— begin Data block —

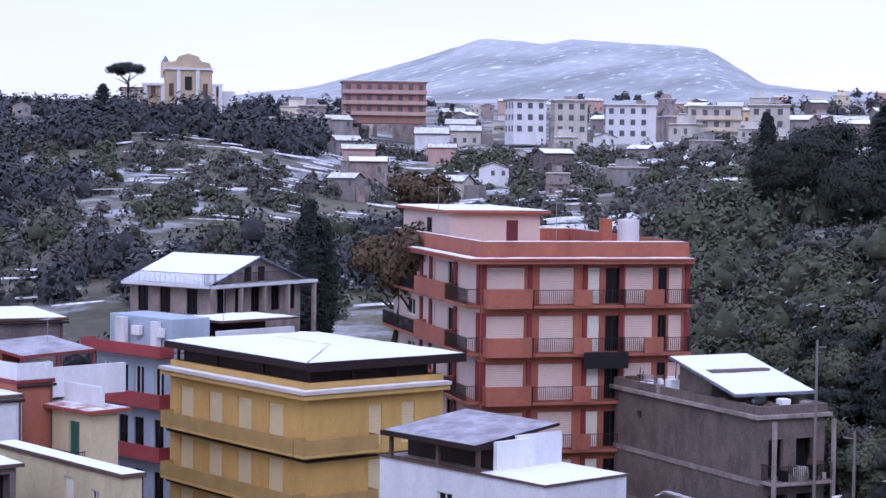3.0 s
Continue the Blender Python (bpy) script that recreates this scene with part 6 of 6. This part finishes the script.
# ---- landmarks ----
def hill_church():
    d = 500
    x, y = polar(-25.2, d)
    r = thing("hilltop_church", "pale sandstone baroque church with curved gable on the hilltop", "church", x, y, EYE + d * math.tan(radians(1.35)), 25)
    part("wall", boxes((0, 20, 0, 26, -6, 6.2)), "church_stone", r)
    part("nave_wall", boxes((5.5, 17.5, 0.31, 24, 6.203, 9.6)), "church_stone", r)
    part("nave_roof", boxes((5.2, 17.8, 0.31, 24.3, 9.603, 9.95)), "tile", r)
    part("left_wing", boxes((-5.5, -0.003, 3.0, 18, -6, 5.4)), "stone_pale", r)
    part("wing_roof", boxes((-5.8, -0.003, 2.7, 18.3, 5.403, 5.7)), "tile", r)
    part("lower_terrace", boxes((-3.0, 23.0, -5.0, -1.0, -9, -4.2)), "stone_pale", r)
    for u in (-5.3, -3.2, -1.2):
        part("pilaster", boxes((u, u + 0.8, 2.6, 2.997, -6, 5.2)), "white", r)
    part("front_wall", boxes((5.5, 17.5, -0.5, -0.003, -6, 10.5)), "church_stone", r)
    bm = bmesh.new()
    prof = [(5.5, 10.5), (6.2, 12.0), (8.2, 12.4), (9.0, 13.6), (11.5, 14.4), (14, 13.6), (14.8, 12.4), (16.8, 12.0), (17.5, 10.5)]
    f = [bm.verts.new((u, -0.5, z)) for u, z in prof]
    g = [bm.verts.new((u, 0.3, z)) for u, z in prof]
    bm.faces.new(f)
    bm.faces.new(g[::-1])
    for k in range(len(f)):
        j = (k + 1) % len(f)
        bm.faces.new((f[k], g[k], g[j], f[j]))
    bmesh.ops.recalc_face_normals(bm, faces=bm.faces[:])
    part("curved_gable", bm, "church_stone", r)
    for u in (0.2, 4.6, 8.6, 13.4, 17.6, 19.2):
        part("pilaster", boxes((u, u + 0.9, -0.95, -0.55, -6, 10.2 if 5 < u < 17.6 else 6.0)), "white", r)
    for u, z in ((2.6, 3.5), (7.2, 3.5), (15.8, 3.5), (2.6, -1.5), (7.2, -1.5), (15.8, -1.5), (18.6, 3.5)):
        part("niche", boxes((u - 0.6, u + 0.6, -0.6, -0.5, z, z + 3.2)), "brown", r)
    part("door", boxes((10.2, 12.8, -0.62, -0.5, -4, 1.5)), "door_brown", r)
    part("window", boxes((10.6, 12.4, -0.62, -0.5, 5, 8.5)), "glass", r)
    part("cornice", boxes((-0.3, 5.4, -0.9, -0.003, 6.1, 6.7), (17.6, 20.3, -0.9, -0.003, 6.1, 6.7), (5.3, 17.7, -1.1, -0.51, 10.2, 10.7)), "white", r)
    part("side_wing", boxes((20.003, 23.5, 2, 20, -6, 5.0)), "white", r)
    part("bell_turret", boxes((4.5, 7, 8, 10.5, 8.5, 12.5)), "stone_pale", r)
    bm = bmesh.new()
    rod(bm, (5.75, 9.2, 12.5), (5.75, 9.2, 14.2), 1.0, 8, 0.1)
    part("spire", bm, "slate", r)


def dome_church():
    d = 640
    x, y = polar(-37.93, d)
    r = thing("domed_church", "old town church with white ribbed dome and bell tower", "church", x, y, EYE + d * math.tan(radians(0.2)), 38)
    part("nave", boxes((-16, 12, -2, 18, -8, 1.5)), "stone_pale", r)
    part("snow_layer", boxes((-16, 12, -2, 18, 1.504, 1.8)), "snow", r)
    bm = bmesh.new()
    rod(bm, (0, 6, 1.8), (0, 6, 3.8), 4.8, 16)
    part("drum", bm, "plaster", r)
    bm = bmesh.new()
    bmesh.ops.create_uvsphere(bm, u_segments=24, v_segments=10, radius=4.5, matrix=Matrix.Translation((0, 6, 3.8)) @ Matrix.Diagonal((1, 1, 1.15, 1)))
    for f in bm.faces:
        f.smooth = True
    part("dome", bm, "white", r)
    for k in range(8):
        bm = bmesh.new()
        a = k * math.tau / 8 + 0.2
        for j in range(6):
            p0, p1 = radians(15 * j), radians(15 * (j + 1))
            rod(bm, (4.6 * math.cos(a) * math.cos(p0), 6 + 4.6 * math.sin(a) * math.cos(p0), 3.8 + 5.3 * math.sin(p0)),
                (4.6 * math.cos(a) * math.cos(p1), 6 + 4.6 * math.sin(a) * math.cos(p1), 3.8 + 5.3 * math.sin(p1)), 0.35, 5)
        part("rib", bm, "slate", r)
    bm = bmesh.new()
    rod(bm, (0, 6, 8.8), (0, 6, 11), 0.8, 8)
    rod(bm, (0, 6, 11), (0, 6, 13.5), 0.8, 8, 0.03)
    part("lantern", bm, "slate", r)
    part("bell_tower", boxes((11, 15, 4, 8, -8, 6)), "plaster", r)
    part("tower_top", boxes((11.6, 14.4, 4.6, 7.4, 6, 8.5)), "slate", r)
    bm = bmesh.new()
    rod(bm, (13, 6, 8.5), (13, 6, 11), 1.5, 8, 0.1)
    part("tower_cap", bm, "slate", r)


def far_block(label, b, d, el, rot, w, l, floors, wall, band_mat=None):
    """A far block of flats: el is the elevation of its foot."""
    x, y = polar(b, d)
    r = thing("far_apartment_block", label, "apartment block", x, y, EYE + d * math.tan(radians(el)), rot)
    h = floors * 3.1
    part("wall", boxes((0, w, 0, l, -2.5, h)), wall, r)
    part("roof", boxes((-0.5, w + 0.5, -0.5, l + 0.5, h + 0.003, h + 0.4)), "plaster", r)
    part("snow_layer", boxes((-0.3, w + 0.3, -0.3, l + 0.3, h + 0.404, h + 0.6)), "snow", r)
    for f in range(floors):
        z = f * 3.1
        if band_mat:
            part("balcony", boxes((-0.2, w + 0.2, -1.2, -0.003, z - 0.2, z + 0.9)), band_mat, r)
        for u in range(int(w // 3)):
            part("window", boxes((0.9 + u * 3, 2.2 + u * 3, -0.06, 0.02, z + 0.95, z + 2.5)), "far_window_haze", r)
        for u in range(int(l // 3)):
            part("window", boxes((-0.06, 0.02, 0.9 + u * 3, 2.2 + u * 3, z + 0.95, z + 2.5)), "far_window_haze", r)
    return r


hill_church()
dome_church()
far_block("long red and white apartment block on the far slope", -19.35, 560, 1.3, 22, 24, 12, 3, "dull_red", "pink")
far_block("tall cream apartment block on the far slope", -14.3, 520, 0.75, 30, 9, 9, 3, "white")
far_block("tall pale apartment block on the far slope", -13.1, 530, 0.75, 20, 9, 9, 3, "greige")
far_block("pale grey apartment block on the far slope", -11.6, 540, 0.65, 15, 14, 9, 3, "white")
far_block("cream terrace of flats on the far slope", -9.2, 520, 0.6, 10, 14, 9, 3, "greige", "stone_pale")
far_block("cream terrace of flats near the trees", -7.4, 500, 0.6, 8, 10, 9, 3, "greige")
far_block("blank white house wall at the edge of the old town", -44.9, 430, -0.75, 44, 10, 9, 2, "white")
far_block("sandstone palace block in the old town", -43.5, 455, -0.4, 44, 8, 12, 3, "stone_pale")
far_block("long low old town building with snowy roof", -40.6, 520, -0.2, 40, 15, 9, 2, "old_wall")
far_block("large white convent building at the edge of town", -35.45, 430, -0.35, 38, 17, 8, 2, "white")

— end Data block —

* **Given task**
With the pictures left out, transcribe the material exactly.

* **The output**
3.0 s
Continue the Blender Python (bpy) script that recreates this scene with part 6 of 6. This part finishes the script.
# ---- landmarks ----
def hill_church():
    d = 500
    x, y = polar(-25.2, d)
    r = thing("hilltop_church", "pale sandstone baroque church with curved gable on the hilltop", "church", x, y, EYE + d * math.tan(radians(1.35)), 25)
    part("wall", boxes((0, 20, 0, 26, -6, 6.2)), "church_stone", r)
    part("nave_wall", boxes((5.5, 17.5, 0.31, 24, 6.203, 9.6)), "church_stone", r)
    part("nave_roof", boxes((5.2, 17.8, 0.31, 24.3, 9.603, 9.95)), "tile", r)
    part("left_wing", boxes((-5.5, -0.003, 3.0, 18, -6, 5.4)), "stone_pale", r)
    part("wing_roof", boxes((-5.8, -0.003, 2.7, 18.3, 5.403, 5.7)), "tile", r)
    part("lower_terrace", boxes((-3.0, 23.0, -5.0, -1.0, -9, -4.2)), "stone_pale", r)
    for u in (-5.3, -3.2, -1.2):
        part("pilaster", boxes((u, u + 0.8, 2.6, 2.997, -6, 5.2)), "white", r)
    part("front_wall", boxes((5.5, 17.5, -0.5, -0.003, -6, 10.5)), "church_stone", r)
    bm = bmesh.new()
    prof = [(5.5, 10.5), (6.2, 12.0), (8.2, 12.4), (9.0, 13.6), (11.5, 14.4), (14, 13.6), (14.8, 12.4), (16.8, 12.0), (17.5, 10.5)]
    f = [bm.verts.new((u, -0.5, z)) for u, z in prof]
    g = [bm.verts.new((u, 0.3, z)) for u, z in prof]
    bm.faces.new(f)
    bm.faces.new(g[::-1])
    for k in range(len(f)):
        j = (k + 1) % len(f)
        bm.faces.new((f[k], g[k], g[j], f[j]))
    bmesh.ops.recalc_face_normals(bm, faces=bm.faces[:])
    part("curved_gable", bm, "church_stone", r)
    for u in (0.2, 4.6, 8.6, 13.4, 17.6, 19.2):
        part("pilaster", boxes((u, u + 0.9, -0.95, -0.55, -6, 10.2 if 5 < u < 17.6 else 6.0)), "white", r)
    for u, z in ((2.6, 3.5), (7.2, 3.5), (15.8, 3.5), (2.6, -1.5), (7.2, -1.5), (15.8, -1.5), (18.6, 3.5)):
        part("niche", boxes((u - 0.6, u + 0.6, -0.6, -0.5, z, z + 3.2)), "brown", r)
    part("door", boxes((10.2, 12.8, -0.62, -0.5, -4, 1.5)), "door_brown", r)
    part("window", boxes((10.6, 12.4, -0.62, -0.5, 5, 8.5)), "glass", r)
    part("cornice", boxes((-0.3, 5.4, -0.9, -0.003, 6.1, 6.7), (17.6, 20.3, -0.9, -0.003, 6.1, 6.7), (5.3, 17.7, -1.1, -0.51, 10.2, 10.7)), "white", r)
    part("side_wing", boxes((20.003, 23.5, 2, 20, -6, 5.0)), "white", r)
    part("bell_turret", boxes((4.5, 7, 8, 10.5, 8.5, 12.5)), "stone_pale", r)
    bm = bmesh.new()
    rod(bm, (5.75, 9.2, 12.5), (5.75, 9.2, 14.2), 1.0, 8, 0.1)
    part("spire", bm, "slate", r)


def dome_church():
    d = 640
    x, y = polar(-37.93, d)
    r = thing("domed_church", "old town church with white ribbed dome and bell tower", "church", x, y, EYE + d * math.tan(radians(0.2)), 38)
    part("nave", boxes((-16, 12, -2, 18, -8, 1.5)), "stone_pale", r)
    part("snow_layer", boxes((-16, 12, -2, 18, 1.504, 1.8)), "snow", r)
    bm = bmesh.new()
    rod(bm, (0, 6, 1.8), (0, 6, 3.8), 4.8, 16)
    part("drum", bm, "plaster", r)
    bm = bmesh.new()
    bmesh.ops.create_uvsphere(bm, u_segments=24, v_segments=10, radius=4.5, matrix=Matrix.Translation((0, 6, 3.8)) @ Matrix.Diagonal((1, 1, 1.15, 1)))
    for f in bm.faces:
        f.smooth = True
    part("dome", bm, "white", r)
    for k in range(8):
        bm = bmesh.new()
        a = k * math.tau / 8 + 0.2
        for j in range(6):
            p0, p1 = radians(15 * j), radians(15 * (j + 1))
            rod(bm, (4.6 * math.cos(a) * math.cos(p0), 6 + 4.6 * math.sin(a) * math.cos(p0), 3.8 + 5.3 * math.sin(p0)),
                (4.6 * math.cos(a) * math.cos(p1), 6 + 4.6 * math.sin(a) * math.cos(p1), 3.8 + 5.3 * math.sin(p1)), 0.35, 5)
        part("rib", bm, "slate", r)
    bm = bmesh.new()
    rod(bm, (0, 6, 8.8), (0, 6, 11), 0.8, 8)
    rod(bm, (0, 6, 11), (0, 6, 13.5), 0.8, 8, 0.03)
    part("lantern", bm, "slate", r)
    part("bell_tower", boxes((11, 15, 4, 8, -8, 6)), "plaster", r)
    part("tower_top", boxes((11.6, 14.4, 4.6, 7.4, 6, 8.5)), "slate", r)
    bm = bmesh.new()
    rod(bm, (13, 6, 8.5), (13, 6, 11), 1.5, 8, 0.1)
    part("tower_cap", bm, "slate", r)


def far_block(label, b, d, el, rot, w, l, floors, wall, band_mat=None):
    """A far block of flats: el is the elevation of its foot."""
    x, y = polar(b, d)
    r = thing("far_apartment_block", label, "apartment block", x, y, EYE + d * math.tan(radians(el)), rot)
    h = floors * 3.1
    part("wall", boxes((0, w, 0, l, -2.5, h)), wall, r)
    part("roof", boxes((-0.5, w + 0.5, -0.5, l + 0.5, h + 0.003, h + 0.4)), "plaster", r)
    part("snow_layer", boxes((-0.3, w + 0.3, -0.3, l + 0.3, h + 0.404, h + 0.6)), "snow", r)
    for f in range(floors):
        z = f * 3.1
        if band_mat:
            part("balcony", boxes((-0.2, w + 0.2, -1.2, -0.003, z - 0.2, z + 0.9)), band_mat, r)
        for u in range(int(w // 3)):
            part("window", boxes((0.9 + u * 3, 2.2 + u * 3, -0.06, 0.02, z + 0.95, z + 2.5)), "far_window_haze", r)
        for u in range(int(l // 3)):
            part("window", boxes((-0.06, 0.02, 0.9 + u * 3, 2.2 + u * 3, z + 0.95, z + 2.5)), "far_window_haze", r)
    return r


hill_church()
dome_church()
far_block("long red and white apartment block on the far slope", -19.35, 560, 1.3, 22, 24, 12, 3, "dull_red", "pink")
far_block("tall cream apartment block on the far slope", -14.3, 520, 0.75, 30, 9, 9, 3, "white")
far_block("tall pale apartment block on the far slope", -13.1, 530, 0.75, 20, 9, 9, 3, "greige")
far_block("pale grey apartment block on the far slope", -11.6, 540, 0.65, 15, 14, 9, 3, "white")
far_block("cream terrace of flats on the far slope", -9.2, 520, 0.6, 10, 14, 9, 3, "greige", "stone_pale")
far_block("cream terrace of flats near the trees", -7.4, 500, 0.6, 8, 10, 9, 3, "greige")
far_block("blank white house wall at the edge of the old town", -44.9, 430, -0.75, 44, 10, 9, 2, "white")
far_block("sandstone palace block in the old town", -43.5, 455, -0.4, 44, 8, 12, 3, "stone_pale")
far_block("long low old town building with snowy roof", -40.6, 520, -0.2, 40, 15, 9, 2, "old_wall")
far_block("large white convent building at the edge of town", -35.45, 430, -0.35, 38, 17, 8, 2, "white")